Welcome to Highlands Ranch

The Early History of Highlands Ranch

There is much more to the history of Highlands Ranch than meets the eye. Underneath the layer of present-day modernism, lives an excitingly vivid past just waiting to be revealed. Among the earliest pioneers to this area was an Austrian immigrant named Johanne Welte. With the help of his brother-in-law Plaziduo Gassner, Welte established the Big Dry Creek Cheese Ranch in the 1870’s, formerly located on what is now University Blvd. just north of Highlands Heritage Regional Park. The dairy ranch was well known for its production of butter as well as Brick and Limburger cheeses. The Cheese Ranch was comprised of a main farmhouse, large barn, and many other out buildings. Welte planted fields of alfalfa, corn, barley, beets, and eventually cultivated a 10 acre fruit tree orchard.

In 1898, John W. Springer, a wealthy man with a background in politics, banking, and law, along with his ailing wife Eliza (daughter of a highly respected cattleman named Colonel William Hughes), moved to the future Highlands Ranch area. Through a series of land purchases, Springer became the largest landholder in the region. Here he established the Springer Cross Country Horse and Cattle Ranch.
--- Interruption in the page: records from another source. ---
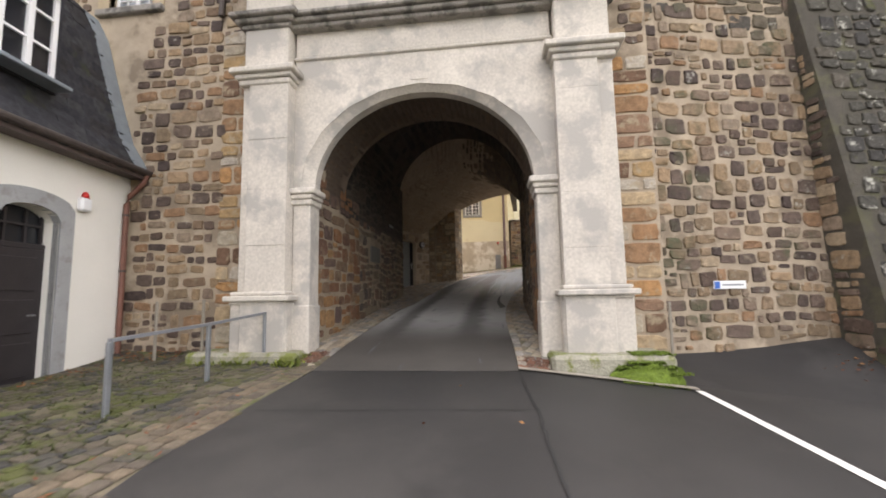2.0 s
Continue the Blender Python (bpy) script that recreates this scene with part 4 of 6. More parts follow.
tufts("mound_moss", [(0.72, 1.45, 8.62, 8.95, 0.68), (0.85, 1.3, 8.65, 8.9, 0.73)], M_MOSS, "short bright moss on the cushion", 700, 0.04, 14)
tagged(make("moss_mound", mound, M_MOSS, None, True), "cushion of bright green moss on the footing", "moss")
sheet("kerb_strip", [((x, 8.62 - 0.16 * (x + 0.58) / 2.1), (x, 8.75 - 0.16 * (x + 0.58) / 2.1)) for x in (-0.58, 0.2, 1.0, 1.6)], M_CONCRETE, 0.03, "pale stone kerb before the portal", 2)["category"] = "kerb"


# ---- white house ----
HP, HQ = (-6.72, 3.2), (-7.465, 9.62)
house = along(HP, HQ)
HL = math.hypot(HQ[0] - HP[0], HQ[1] - HP[1])


def hu(y):
    return (y - 3.2) / (9.62 - 3.2) * HL


EAVE = 4.02
dd = (4.24, 5.12, 0.5, 3.06, 0.2)
ww = (1.74, 2.96, 1.14, 3.16, 0.2)
house_root = empty("house", "white rendered house with a slate mansard roof", "house", kind="structure")
house_wall = make("wall", Geo(house).panel(-8, HL, -0.3, EAVE, 0.45, [(ww[0], ww[1], ww[2], ww[3], ww[4]), (dd[0] + 0.0, dd[1], 0.3, dd[3], dd[4])]), M_WHITE, house_root)
make("wall", Geo(along(HP, HQ)).box(-8, 0.45, -0.3, -7.6, 6, EAVE), M_WHITE, house_root)
wm = house @ Matrix.Translation((ww[0], 0, ww[2]))
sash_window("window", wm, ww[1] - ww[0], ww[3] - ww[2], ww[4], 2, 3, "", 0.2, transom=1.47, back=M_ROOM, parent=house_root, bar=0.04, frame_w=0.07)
surround(wm, ww[1] - ww[0], ww[3] - ww[2], ww[4], 0.28, M_SAND, house_root, M_SAND, 0.025)
dm = house @ Matrix.Translation((dd[0], 0, 0.5))
surround(dm, dd[1] - dd[0], dd[3] - 0.5, dd[4], 0.22, M_GREYSTONE, house_root, None, 0.03, "door_surround", 0.2)
door = empty("door_1", "dark painted panelled house door with a glazed fanlight", "door", dm, kind="structure")
dw = dd[1] - dd[0]
make("leaf", Geo().soft(0.02, 0.16, 0.02, dw - 0.02, 0.22, 1.95, 0.01), M_DOOR, door)
for z in (0.15, 0.75, 1.35):
    make("panel", Geo().soft(0.14, 0.14, z, dw - 0.14, 0.165, z + 0.48, 0.012), M_DOOR, door)
make("transom_bar", Geo().soft(0.0, 0.18, 1.95, dw, 0.3, 2.03, 0.01), M_DOOR, door)
for x in (0.02, dw / 3, 2 * dw / 3, dw - 0.05):
    make("fanlight_bar", Geo().box(x, 0.22, 2.03, x + 0.035, 0.26, 2.5), M_DOOR, door)
make("fanlight_bar", Geo().box(0.02, 0.22, 2.28, dw - 0.02, 0.26, 2.31), M_DOOR, door)
make("fanlight", Geo().box(0.0, 0.27, 2.0, dw, 0.29, 2.56), M_CARGLASS, door)
make("handle", Geo().tube([(dw - 0.12, 0.2, 1.0), (dw - 0.12, 0.14, 1.0), (dw - 0.24, 0.14, 1.0)], 0.012), M_CHROME, door)
make("door_step", Geo(dm).soft(-0.15, -0.28, -0.25, dw + 0.15, 0.25, 0.0, 0.02), M_GREYSTONE, house_root)
make("plinth_band", Geo(house).box(-8, -0.012, -0.3, dd[0] - 0.25, -0.001, 0.62), M_WHITE, house_root)

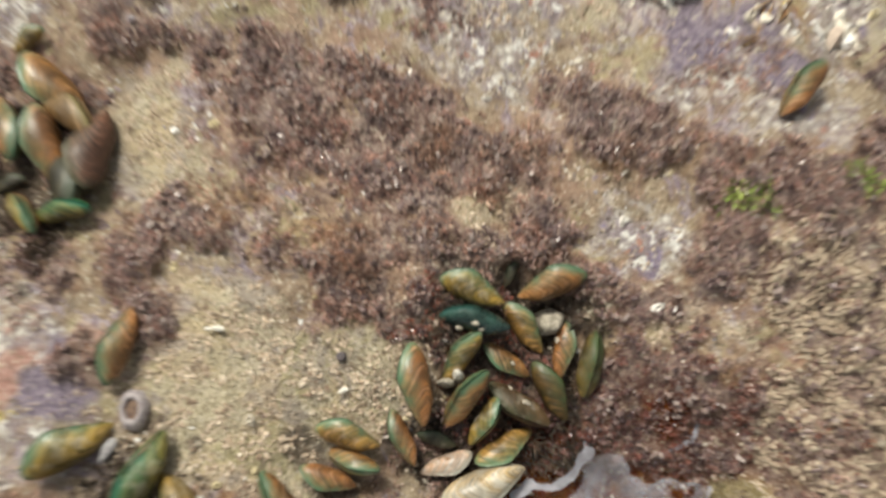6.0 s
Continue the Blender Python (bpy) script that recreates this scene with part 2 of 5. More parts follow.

In 1904, Springer’s wife Eliza died. Five years later he married Isabel Patterson, a beautiful, audacious young woman who developed an addiction to nightlife, narcotics, and adventure. While Springer tried desperately to earn his new wife a position among Denver’s high society, and even named his elegant Cross Country Ranch home “Castle Isabelle,” his beloved “Sassy” proved difficult to tame. On May 24, 1911 her extra-marital exploits resulted in the highly publicized murder at Denver’s Brown Palace Hotel, where of one of her alleged lovers was murdered by yet another alleged lover. Humiliated, Springer divorced Isabelle five days later. He sold the Cross Country Ranch to his first father-in-law, Colonel William Hughes, and disappeared from the public eye.

When Colonel Hughes died in 1918, the property, which had been renamed Sunland Ranch, passed to his granddaughter, Annie, daughter of John and Eliza Springer. In 1920, Annie sold the ranch to Waite Phillips, an Oklahoma oilman whose brothers founded Phillips Petroleum Company. Phillips christened his new home Highland Ranch, and lived there for six years before selling it to Frank E. Kistler, president of Wolhurst Stock Farms.

Under Kistler’s ownership the property became known as the Diamond K Ranch. Shortly after his divorce from his wife, Florence, in 1929, Kistler married Leana Antonides. When his first wife, Florence, moved out with the Kistler children, daughter Julia, who adored her father, stayed behind. Sadly, Frank Kistler did not return Julia’s devotion and she spent many lonely, sorrowful days weeping in her bedroom at the mansion’s far western wing. The distressed sobs of her ghost are still rumored to drift among the empty mansion’s halls today.

Kistler encountered financial difficulties in the 1930’s and sold the ranch to Lawrence Phipps Jr., in 1937. Phipps Jr., the son of a former Colorado Senator, renamed the property Highland Ranch and continued to use it as a working ranch. During this time, Highland Ranch was also the headquarters for a prestigious group of equestrian hunters known as the Arapahoe Hunt Club. The Club gathered frequently upon the property to hunt coyotes with the help of an eager band of loyal bloodhounds.

Phipps Jr. owned the property until his death in 1976. Shortly thereafter, the entire ranch was sold to businessman Marvin Davis, who quickly organized the Highlands Venturers Corporation to market the property. In 1978 Mission Viejo Company entered a two-year option agreement and in 1979 officially became the new owners of Highlands Ranch. Residential construction began the next year. In 1997, Mission Viejo sold Highlands Ranch to Shea Homes.